*Problem requirements*
Provide an exact copy of the data, excluding the images.

*Information supplied*

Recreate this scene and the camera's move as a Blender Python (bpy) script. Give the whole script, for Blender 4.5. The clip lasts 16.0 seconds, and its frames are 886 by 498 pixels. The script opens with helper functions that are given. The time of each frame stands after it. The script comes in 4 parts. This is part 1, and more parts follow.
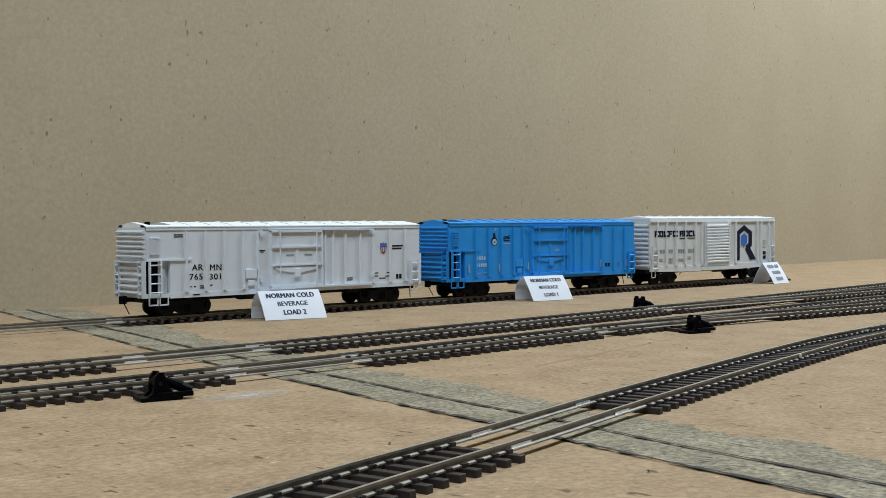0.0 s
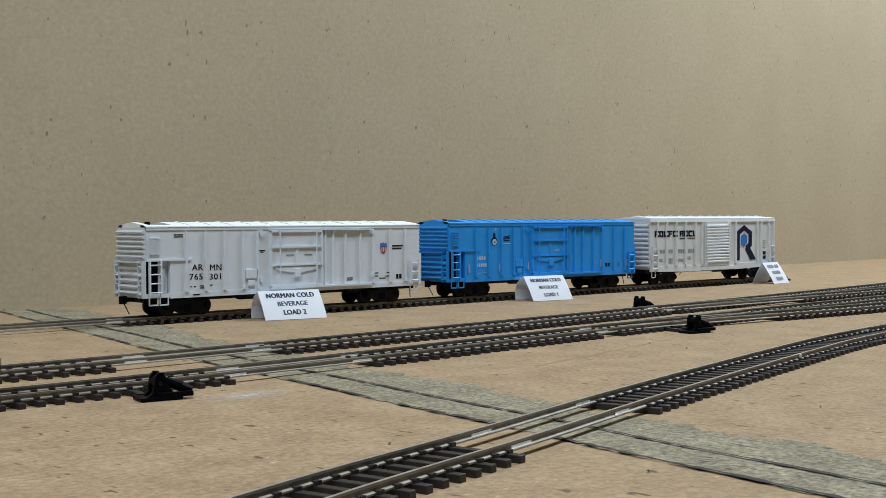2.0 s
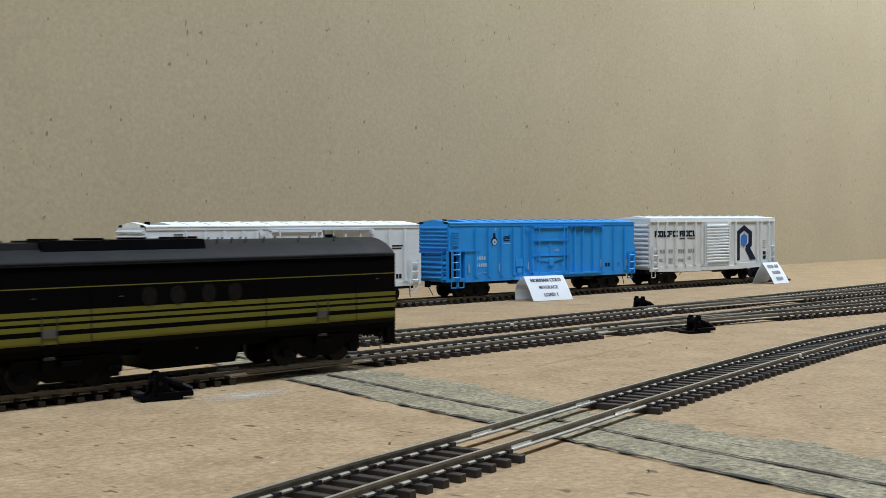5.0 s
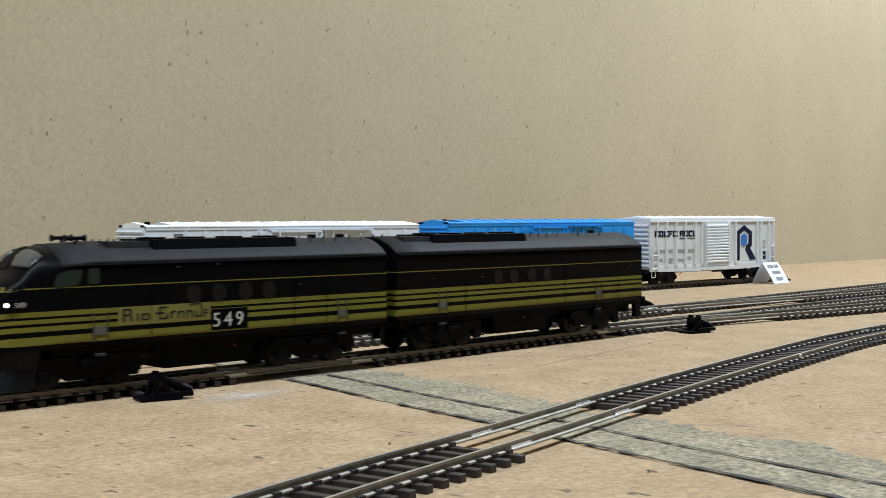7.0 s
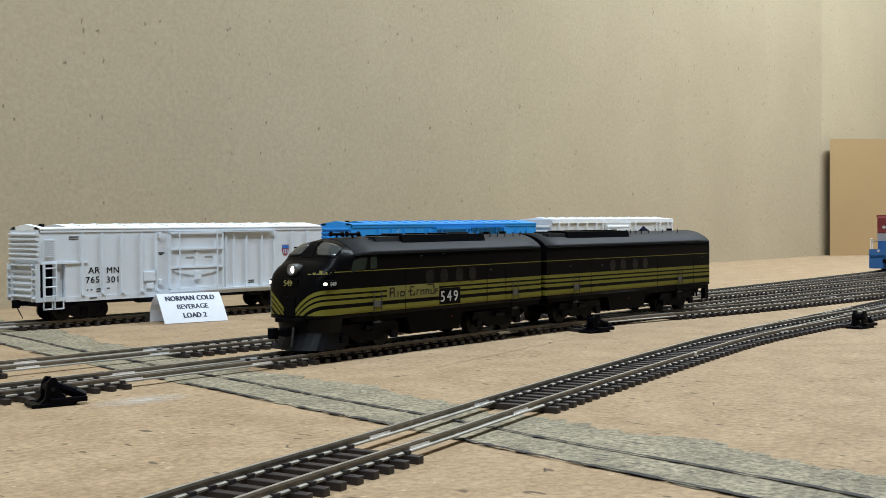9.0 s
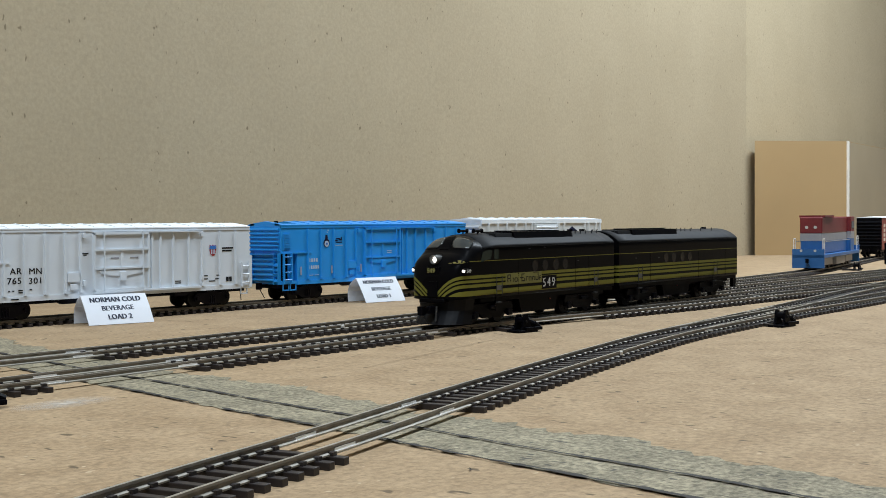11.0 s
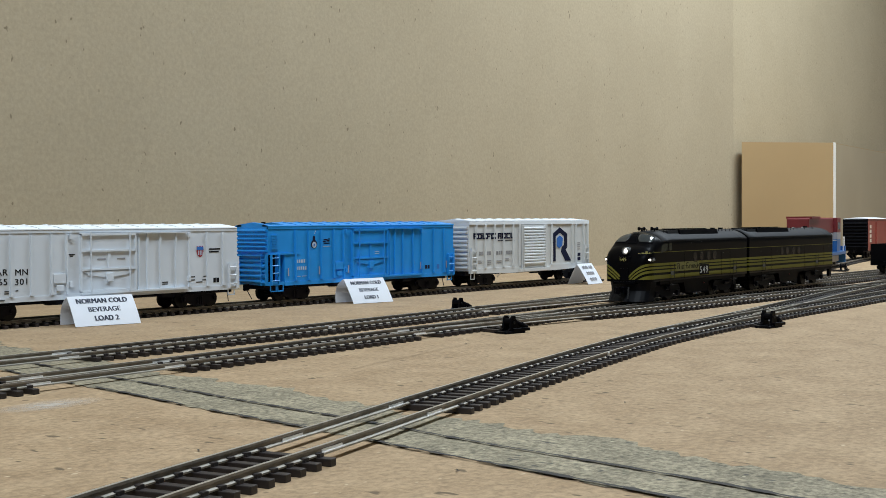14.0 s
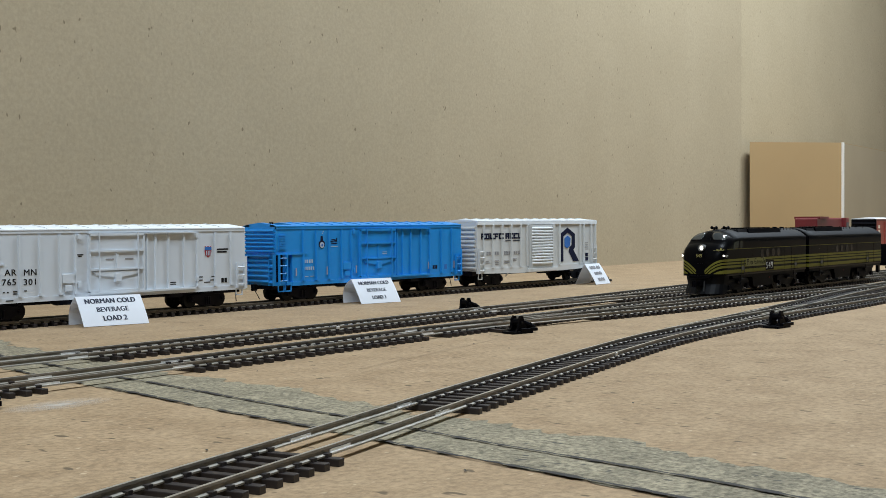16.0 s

*Expected answer*
Recreate this scene and the camera's move as a Blender Python (bpy) script. Give the whole script, for Blender 4.5. The clip lasts 16.0 seconds, and its frames are 886 by 498 pixels. The script opens with helper functions that are given. The time of each frame stands after it. The script comes in 4 parts. This is part 1, and more parts follow.
0.0 s
2.0 s
5.0 s
7.0 s
9.0 s
11.0 s
14.0 s
16.0 s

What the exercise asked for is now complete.